• Task goal: List the lines of this listing that hold the word "Euler".

## begin Supplied data

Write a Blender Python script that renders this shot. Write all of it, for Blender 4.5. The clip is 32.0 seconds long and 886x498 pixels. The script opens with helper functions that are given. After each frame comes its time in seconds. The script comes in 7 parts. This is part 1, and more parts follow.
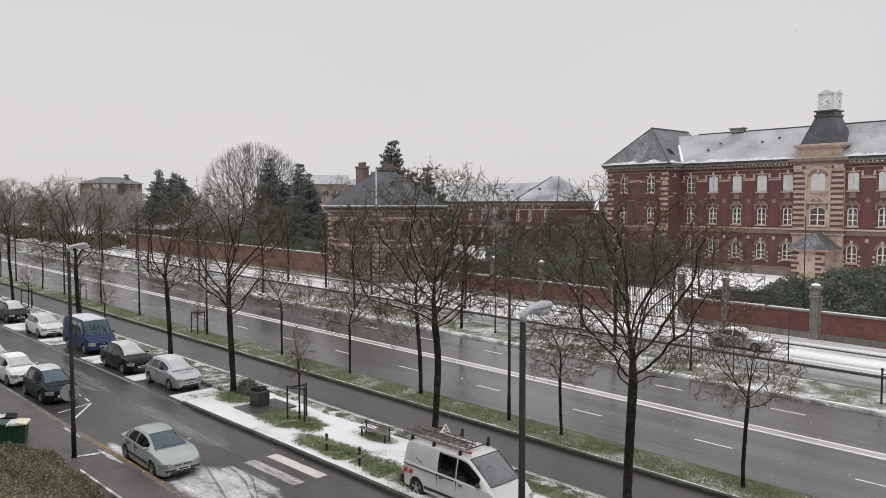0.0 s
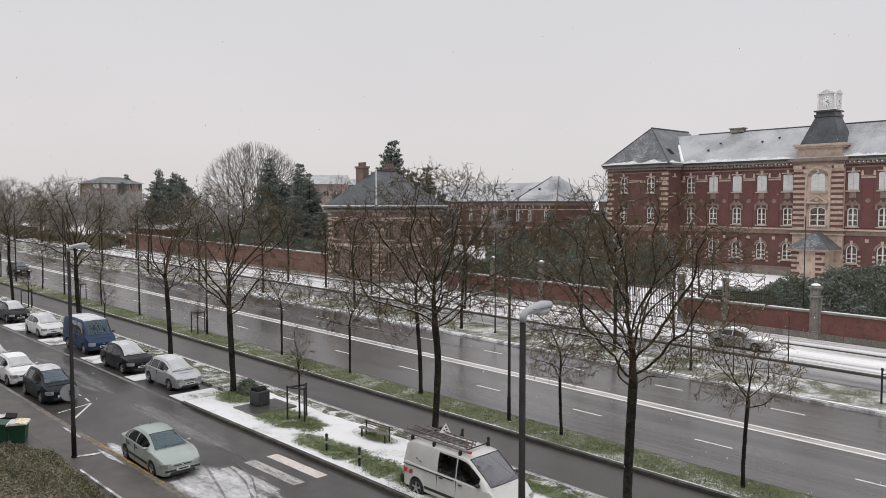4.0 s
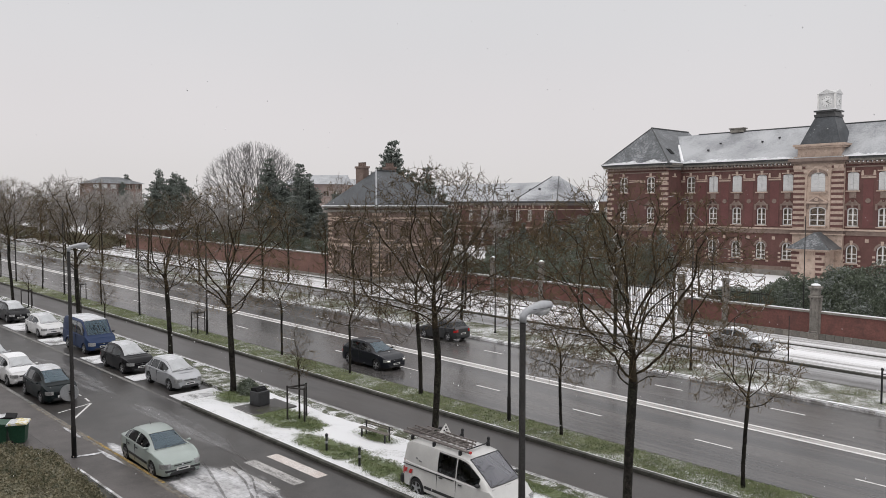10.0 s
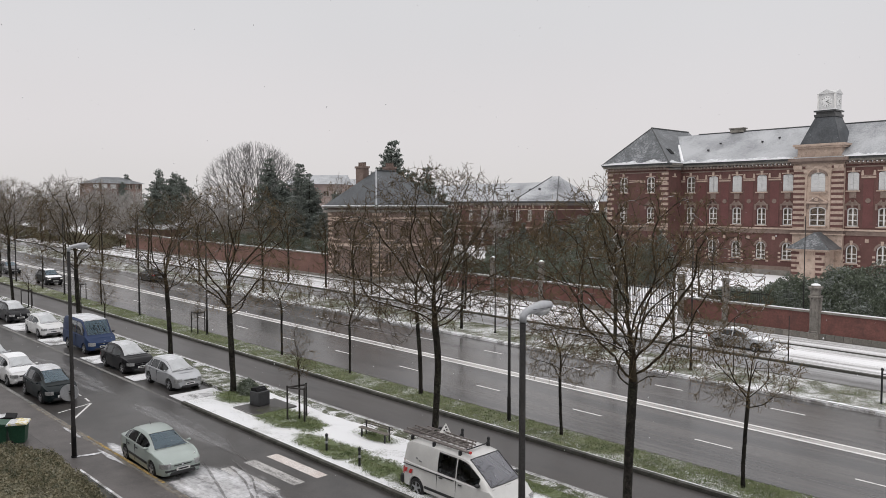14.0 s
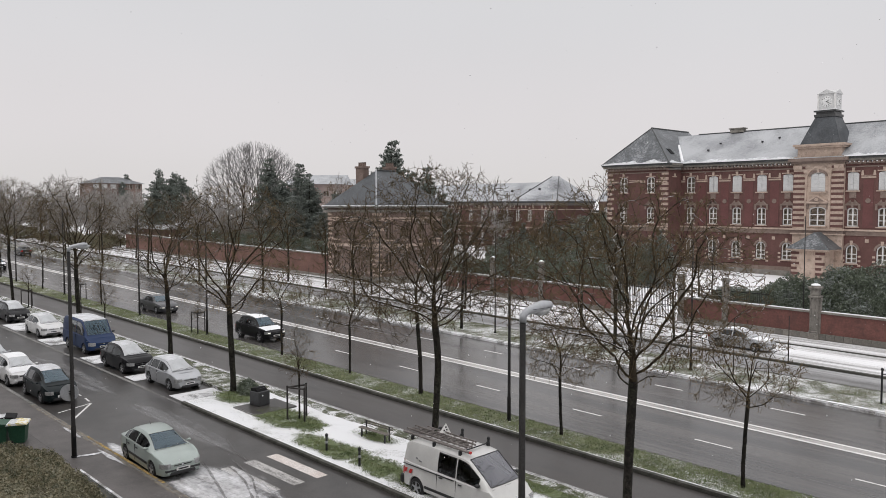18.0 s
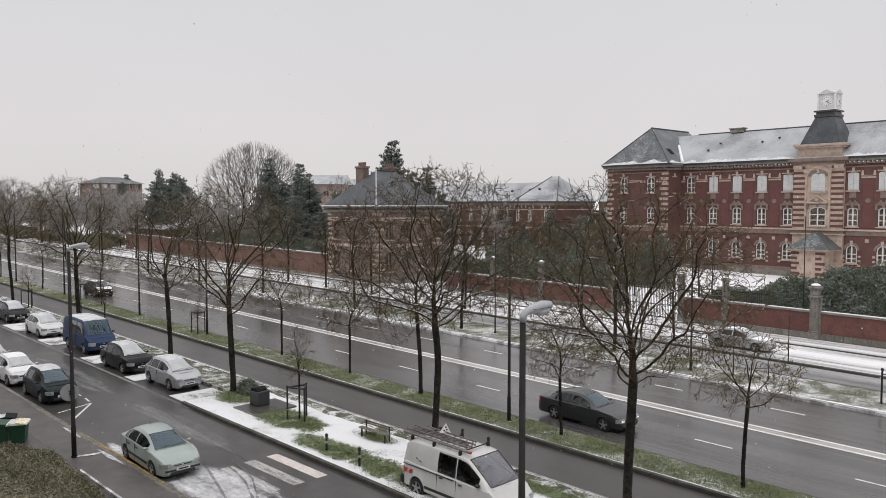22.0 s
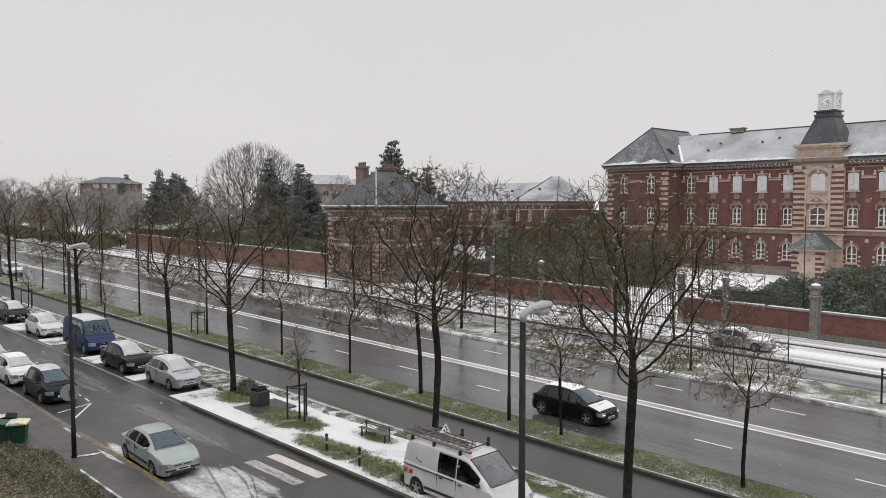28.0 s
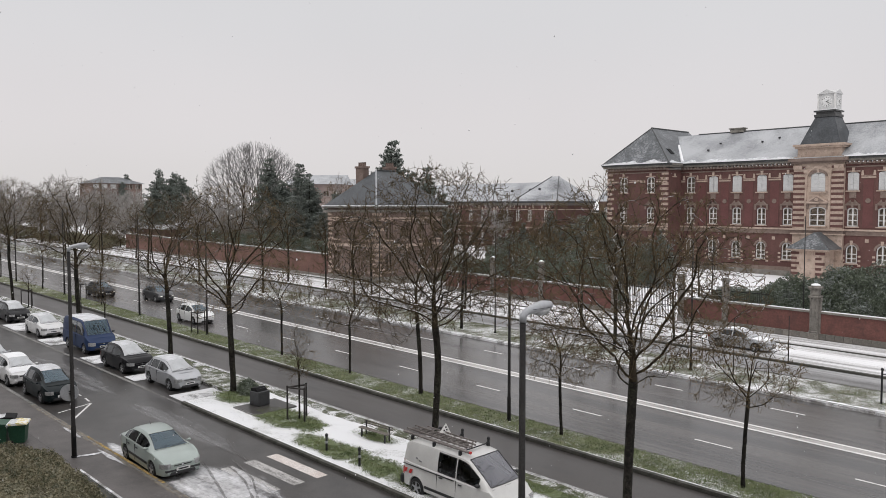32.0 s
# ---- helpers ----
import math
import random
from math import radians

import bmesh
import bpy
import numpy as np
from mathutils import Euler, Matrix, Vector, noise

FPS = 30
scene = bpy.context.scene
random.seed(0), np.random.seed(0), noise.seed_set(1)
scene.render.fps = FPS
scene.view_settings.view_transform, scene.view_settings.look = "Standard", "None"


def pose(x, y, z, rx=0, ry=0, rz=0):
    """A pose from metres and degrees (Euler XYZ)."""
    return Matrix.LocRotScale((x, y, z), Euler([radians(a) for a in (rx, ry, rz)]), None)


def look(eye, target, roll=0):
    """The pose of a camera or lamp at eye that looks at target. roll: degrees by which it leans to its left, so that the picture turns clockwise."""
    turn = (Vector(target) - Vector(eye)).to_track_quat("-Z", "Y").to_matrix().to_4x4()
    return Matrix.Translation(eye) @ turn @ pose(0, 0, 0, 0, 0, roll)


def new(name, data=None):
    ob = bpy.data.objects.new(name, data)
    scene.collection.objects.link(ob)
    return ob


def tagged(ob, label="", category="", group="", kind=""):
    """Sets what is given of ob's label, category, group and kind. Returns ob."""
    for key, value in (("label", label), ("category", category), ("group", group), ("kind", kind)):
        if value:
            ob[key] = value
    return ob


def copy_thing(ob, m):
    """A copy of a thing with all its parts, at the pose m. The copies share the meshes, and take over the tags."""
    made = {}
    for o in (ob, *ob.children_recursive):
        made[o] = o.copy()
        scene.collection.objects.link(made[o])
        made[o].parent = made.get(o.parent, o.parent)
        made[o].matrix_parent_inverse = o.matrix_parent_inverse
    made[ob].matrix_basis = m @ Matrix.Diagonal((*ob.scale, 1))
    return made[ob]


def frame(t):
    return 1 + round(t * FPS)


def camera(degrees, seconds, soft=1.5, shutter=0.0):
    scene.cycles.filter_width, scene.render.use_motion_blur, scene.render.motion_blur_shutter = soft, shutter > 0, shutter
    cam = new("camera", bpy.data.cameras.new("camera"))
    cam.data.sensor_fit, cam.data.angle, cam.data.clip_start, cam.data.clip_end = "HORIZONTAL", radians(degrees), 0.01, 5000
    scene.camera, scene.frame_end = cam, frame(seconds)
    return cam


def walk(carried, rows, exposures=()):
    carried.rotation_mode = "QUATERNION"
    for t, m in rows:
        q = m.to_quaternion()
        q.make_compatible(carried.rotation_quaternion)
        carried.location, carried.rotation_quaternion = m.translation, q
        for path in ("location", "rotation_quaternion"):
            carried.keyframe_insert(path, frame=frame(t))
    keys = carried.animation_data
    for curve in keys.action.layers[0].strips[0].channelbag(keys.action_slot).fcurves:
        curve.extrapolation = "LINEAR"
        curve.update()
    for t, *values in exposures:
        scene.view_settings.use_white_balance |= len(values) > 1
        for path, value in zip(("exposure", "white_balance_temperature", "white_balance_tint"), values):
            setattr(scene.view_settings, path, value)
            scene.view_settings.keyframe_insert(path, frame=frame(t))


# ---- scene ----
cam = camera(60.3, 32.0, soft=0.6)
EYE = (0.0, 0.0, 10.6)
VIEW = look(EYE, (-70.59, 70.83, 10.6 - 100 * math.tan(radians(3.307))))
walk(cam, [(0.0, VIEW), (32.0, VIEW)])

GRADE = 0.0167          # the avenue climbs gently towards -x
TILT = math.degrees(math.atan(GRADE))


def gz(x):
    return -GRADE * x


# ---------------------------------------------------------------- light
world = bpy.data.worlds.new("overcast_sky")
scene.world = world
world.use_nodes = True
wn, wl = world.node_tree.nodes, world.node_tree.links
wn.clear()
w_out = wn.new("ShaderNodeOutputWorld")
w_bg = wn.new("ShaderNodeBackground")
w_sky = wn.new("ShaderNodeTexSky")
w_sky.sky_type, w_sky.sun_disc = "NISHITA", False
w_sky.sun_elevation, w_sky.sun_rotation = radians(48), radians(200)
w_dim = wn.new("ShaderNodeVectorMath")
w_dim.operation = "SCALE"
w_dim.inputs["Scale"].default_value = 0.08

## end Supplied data

• Solution for this task:
from mathutils import Euler, Matrix, Vector, noise
    """A pose from metres and degrees (Euler XYZ)."""
    return Matrix.LocRotScale((x, y, z), Euler([radians(a) for a in (rx, ry, rz)]), None)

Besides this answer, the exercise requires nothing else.